[This is a very old article I wrote back in 2002 when I worked for a company which built MRI scanners and was subsequently bought by Oxford Instruments. The driver for this was “…Until Delphi acquires native functions equivalent to the C [__LINE__ and __FILE__] macros, … the need for this Assert-based framework … will remain” The need to trace errors to a specific class and line number, especially in production code, has only become stronger since then.]
Summary
This note describes a simple but flexible error-reporting and tracing framework for Delphi 4 and above based on Assert, which provides the unit name and line number at which errors were trapped and traces made.
Details
Background
Under the Delphi Language there is no simple way of replicating the C/C’++ macros —FILE— and _LINE_ to obtain the unit name and line number of memory address at runtime.

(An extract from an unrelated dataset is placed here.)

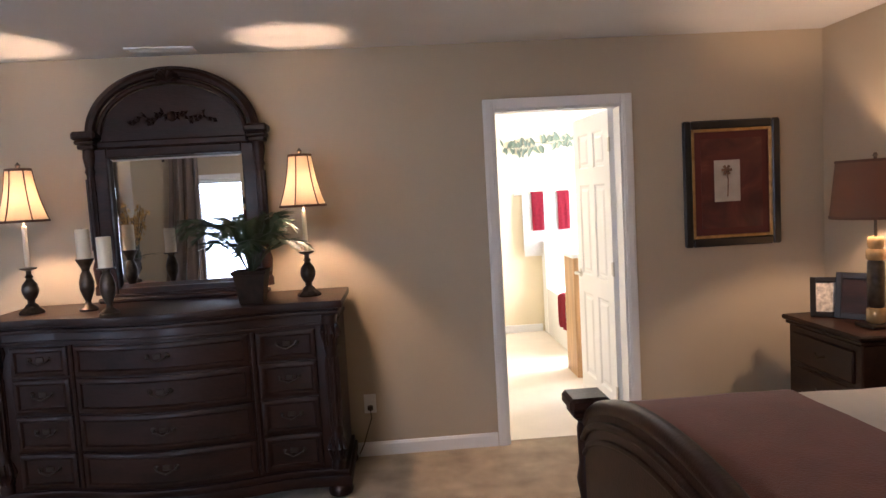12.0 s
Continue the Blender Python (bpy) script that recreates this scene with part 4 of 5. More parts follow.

However, in his paper “Non-Obvious Debugging Techniques” Brian Long points out that the Delphi compiler provides both unit name and line number during a call to Assert, and describes how assertions can be exploited to provide detailed execution tracing.
The framework described here extends this idea to allow flexibility in the processing of assertions. Assertion processing can be switched on and off at runtime; arbitrary filtering can be applied to any assertion; and both execution tracing and ‘standard’ assertion behaviour (i.e. raising an exception) can be effected. Assertions can therefore be left enabled in production code, at the expense of a slightly larger binary executable.